Danse et handicap, Les batailles de Roxane Butterfly

By / Marc Cheb Sun /

Le New York Times disait d’elle qu’elle est le John Coltrane de la danse. La chorégraphe et danseuse de tap dance, Roxane Butterfly, nous parle de son travail et de ses créations avec sa compagnie SmARTS et sa fille Zuly, atteinte de trisomie. Elle raconte les conditions de vie et d’études d’une enfant avec ce handicap. Une enfant artiste. Roxane écrit : Zuly débarquait du cosmos porteuse d’une humanité  hors-norme qui remettait à zéro le compteur de mon ego.

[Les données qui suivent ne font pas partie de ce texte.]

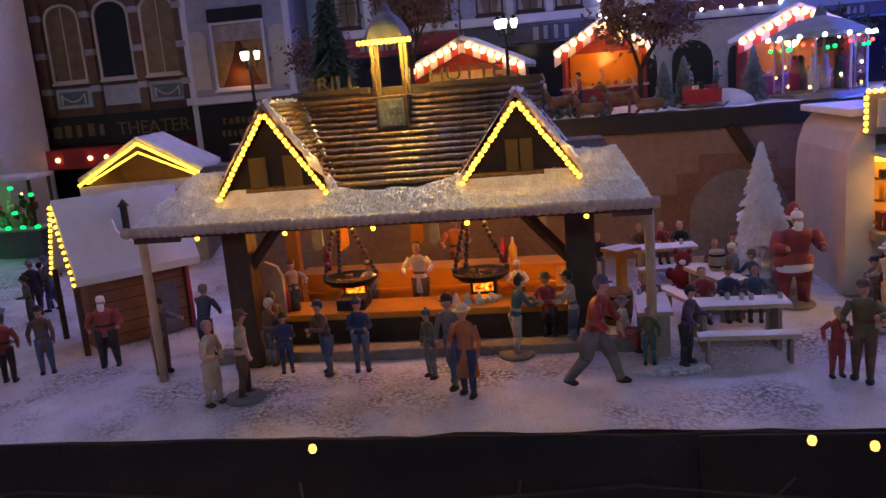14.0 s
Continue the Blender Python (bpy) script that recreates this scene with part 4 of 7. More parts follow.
# posts, braces, beam
for x, w, y, top in ((-0.128, 0.0105, 0.026, E0 + 0.004), (0.148, 0.0120, 0.066, E0 + 0.021)):
    part("post", boxes((x - w, x + w, y, y + 2 * w, 0.0, top), bevel=0.001), DARKWOOD, hut, "dark square post")
for x in (-0.128, 0.142):
    part("post", boxes((x - 0.006, x + 0.006, 0.16, 0.172, 0.0, E0 + 0.03), bevel=0.001), WOOD, hut)
for x in (-0.194, 0.196):
    part("pole", rod(bmesh.new(), (x, 0.004, 0.0), (x, 0.004, E0 - 0.01), 0.0036), PALEWOOD, hut, "thin round pole", True)
part("brace", rod(bmesh.new(), (0.096, 0.074, 0.118), (0.139, 0.076, 0.070), 0.0050, seg=4), DARKWOOD, hut)
part("brace", rod(bmesh.new(), (-0.088, 0.034, E0 - 0.004), (-0.120, 0.036, 0.085), 0.0045, seg=4), DARKWOOD, hut)
part("wall_plate", boxes((-0.19, 0.195, 0.028, 0.04, E0 - 0.008, E0 - 0.001)), DARKWOOD, hut)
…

Et Roxane remonte pour nous aux origines du tap dance.

Danse et handicap, Les batailles de Roxane Butterfly

Qu’est-ce qui a motivé votre venue en France depuis l’Espagne ?

Je suis d’abord partie aux États-Unis en 1991 pour intégrer la culture du jazz, du tap dance, une partie importante de la culture noire américaine. Je suis venue en France suite à mon retour en Europe, amorcé en Espagne en 2009, surtout par rapport à l’accompagnement de ma fille qui est trisomique car je pensais que la prise en charge y serait plus élaborée qu’aux États-Unis ou en Espagne. Les textes de lois, ici et en Europe,  affirment que l’école se doit d’être inclusive. En réalité, tout le monde a le droit d’aller à l’école avec tout le monde… enfin, tant qu’on fait et qu’on est comme tout le monde ! Je me suis pris beaucoup de revers de fortune en pleine figure. Ça a été extrêmement douloureux et je me suis très souvent demandée si j’avais fait le bon choix. En Espagne, on est loin d’avoir toutes les aides sociales disponibles ici – des aides que par ailleurs, je ne touche pas en ce moment du fait d’errances administratives aberrantes. Ma fille a trop peu de prises en charge, elle subit des périodes de déscolarisation récurrentes et très dommageables. Je l’élève seule donc je ne peux pas travailler. Pas de carrière, pas de prise en charge, pas de soins. L’inverse de ce que j’avais imaginé. En Espagne, il n’y a pas d’accompagnants. Donc le collectif s’organise. Si l’enfant n’apprend pas comme les autres, on responsabilise les élèves en créant des systèmes de tutorat spontanés, en passant outre les protocoles. On est dans quelque chose de profondément citoyen. En France il y a une loi, certes, mais sans les moyens, la connaissance ou les volontés pour la mettre en œuvre. Et les personnes trisomiques, dans ce monde du handicap ou plutôt des handicaps, sont victimes – le mot est très fort mais il faut le dire – d’eugénisme. Il y a des pays qui se vantent d’avoir éradiqué les personnes trisomiques. 

Les lois sont un plus sauf si la réalité les contredit, elles deviennent alors des légendes…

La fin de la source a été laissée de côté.